Stated exercise: Give back all the data exactly, line by line.

>>>

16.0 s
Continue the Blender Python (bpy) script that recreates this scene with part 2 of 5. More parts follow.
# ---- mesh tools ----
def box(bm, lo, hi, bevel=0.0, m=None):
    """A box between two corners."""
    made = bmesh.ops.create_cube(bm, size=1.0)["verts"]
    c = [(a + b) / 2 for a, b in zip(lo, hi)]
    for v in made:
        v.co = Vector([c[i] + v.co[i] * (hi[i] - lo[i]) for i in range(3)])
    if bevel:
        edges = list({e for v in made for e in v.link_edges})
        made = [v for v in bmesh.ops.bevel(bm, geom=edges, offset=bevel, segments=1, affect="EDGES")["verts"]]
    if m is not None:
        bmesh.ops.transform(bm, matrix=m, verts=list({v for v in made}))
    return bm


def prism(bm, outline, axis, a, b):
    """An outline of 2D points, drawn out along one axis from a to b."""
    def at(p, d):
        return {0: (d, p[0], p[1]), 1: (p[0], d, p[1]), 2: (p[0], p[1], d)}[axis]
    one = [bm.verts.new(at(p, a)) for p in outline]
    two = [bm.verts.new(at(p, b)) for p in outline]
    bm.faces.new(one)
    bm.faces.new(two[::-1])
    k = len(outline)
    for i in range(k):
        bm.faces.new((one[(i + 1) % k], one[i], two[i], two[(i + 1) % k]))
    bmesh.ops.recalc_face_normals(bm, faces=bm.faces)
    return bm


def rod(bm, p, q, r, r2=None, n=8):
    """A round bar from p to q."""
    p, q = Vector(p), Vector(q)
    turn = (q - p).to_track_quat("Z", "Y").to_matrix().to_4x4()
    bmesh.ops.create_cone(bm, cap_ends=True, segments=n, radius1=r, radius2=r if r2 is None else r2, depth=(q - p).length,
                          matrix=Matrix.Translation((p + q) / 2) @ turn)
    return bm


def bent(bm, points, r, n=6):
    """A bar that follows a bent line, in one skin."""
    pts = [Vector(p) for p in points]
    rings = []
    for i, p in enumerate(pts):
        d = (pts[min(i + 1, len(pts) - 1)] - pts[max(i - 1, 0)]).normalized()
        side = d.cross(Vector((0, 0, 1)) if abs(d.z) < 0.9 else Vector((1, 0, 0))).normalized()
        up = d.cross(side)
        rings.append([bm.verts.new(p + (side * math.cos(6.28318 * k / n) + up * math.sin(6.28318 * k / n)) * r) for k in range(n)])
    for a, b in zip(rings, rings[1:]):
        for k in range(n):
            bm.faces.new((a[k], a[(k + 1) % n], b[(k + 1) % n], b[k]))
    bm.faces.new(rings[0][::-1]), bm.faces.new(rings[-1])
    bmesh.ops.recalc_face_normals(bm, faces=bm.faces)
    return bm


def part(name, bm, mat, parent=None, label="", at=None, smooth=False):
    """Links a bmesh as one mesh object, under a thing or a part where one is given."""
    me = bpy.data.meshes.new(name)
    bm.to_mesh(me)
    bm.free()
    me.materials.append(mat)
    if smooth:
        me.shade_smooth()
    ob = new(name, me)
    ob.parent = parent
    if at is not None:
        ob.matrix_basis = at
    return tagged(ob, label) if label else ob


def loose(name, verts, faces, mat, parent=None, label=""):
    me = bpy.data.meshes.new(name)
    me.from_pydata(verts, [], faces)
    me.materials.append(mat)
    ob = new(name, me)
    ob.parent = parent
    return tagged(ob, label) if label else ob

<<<

Complete response:
16.0 s
Continue the Blender Python (bpy) script that recreates this scene with part 2 of 5. More parts follow.
# ---- mesh tools ----
def box(bm, lo, hi, bevel=0.0, m=None):
    """A box between two corners."""
    made = bmesh.ops.create_cube(bm, size=1.0)["verts"]
    c = [(a + b) / 2 for a, b in zip(lo, hi)]
    for v in made:
        v.co = Vector([c[i] + v.co[i] * (hi[i] - lo[i]) for i in range(3)])
    if bevel:
        edges = list({e for v in made for e in v.link_edges})
        made = [v for v in bmesh.ops.bevel(bm, geom=edges, offset=bevel, segments=1, affect="EDGES")["verts"]]
    if m is not None:
        bmesh.ops.transform(bm, matrix=m, verts=list({v for v in made}))
    return bm


def prism(bm, outline, axis, a, b):
    """An outline of 2D points, drawn out along one axis from a to b."""
    def at(p, d):
        return {0: (d, p[0], p[1]), 1: (p[0], d, p[1]), 2: (p[0], p[1], d)}[axis]
    one = [bm.verts.new(at(p, a)) for p in outline]
    two = [bm.verts.new(at(p, b)) for p in outline]
    bm.faces.new(one)
    bm.faces.new(two[::-1])
    k = len(outline)
    for i in range(k):
        bm.faces.new((one[(i + 1) % k], one[i], two[i], two[(i + 1) % k]))
    bmesh.ops.recalc_face_normals(bm, faces=bm.faces)
    return bm


def rod(bm, p, q, r, r2=None, n=8):
    """A round bar from p to q."""
    p, q = Vector(p), Vector(q)
    turn = (q - p).to_track_quat("Z", "Y").to_matrix().to_4x4()
    bmesh.ops.create_cone(bm, cap_ends=True, segments=n, radius1=r, radius2=r if r2 is None else r2, depth=(q - p).length,
                          matrix=Matrix.Translation((p + q) / 2) @ turn)
    return bm


def bent(bm, points, r, n=6):
    """A bar that follows a bent line, in one skin."""
    pts = [Vector(p) for p in points]
    rings = []
    for i, p in enumerate(pts):
        d = (pts[min(i + 1, len(pts) - 1)] - pts[max(i - 1, 0)]).normalized()
        side = d.cross(Vector((0, 0, 1)) if abs(d.z) < 0.9 else Vector((1, 0, 0))).normalized()
        up = d.cross(side)
        rings.append([bm.verts.new(p + (side * math.cos(6.28318 * k / n) + up * math.sin(6.28318 * k / n)) * r) for k in range(n)])
    for a, b in zip(rings, rings[1:]):
        for k in range(n):
            bm.faces.new((a[k], a[(k + 1) % n], b[(k + 1) % n], b[k]))
    bm.faces.new(rings[0][::-1]), bm.faces.new(rings[-1])
    bmesh.ops.recalc_face_normals(bm, faces=bm.faces)
    return bm


def part(name, bm, mat, parent=None, label="", at=None, smooth=False):
    """Links a bmesh as one mesh object, under a thing or a part where one is given."""
    me = bpy.data.meshes.new(name)
    bm.to_mesh(me)
    bm.free()
    me.materials.append(mat)
    if smooth:
        me.shade_smooth()
    ob = new(name, me)
    ob.parent = parent
    if at is not None:
        ob.matrix_basis = at
    return tagged(ob, label) if label else ob


def loose(name, verts, faces, mat, parent=None, label=""):
    me = bpy.data.meshes.new(name)
    me.from_pydata(verts, [], faces)
    me.materials.append(mat)
    ob = new(name, me)
    ob.parent = parent
    return tagged(ob, label) if label else ob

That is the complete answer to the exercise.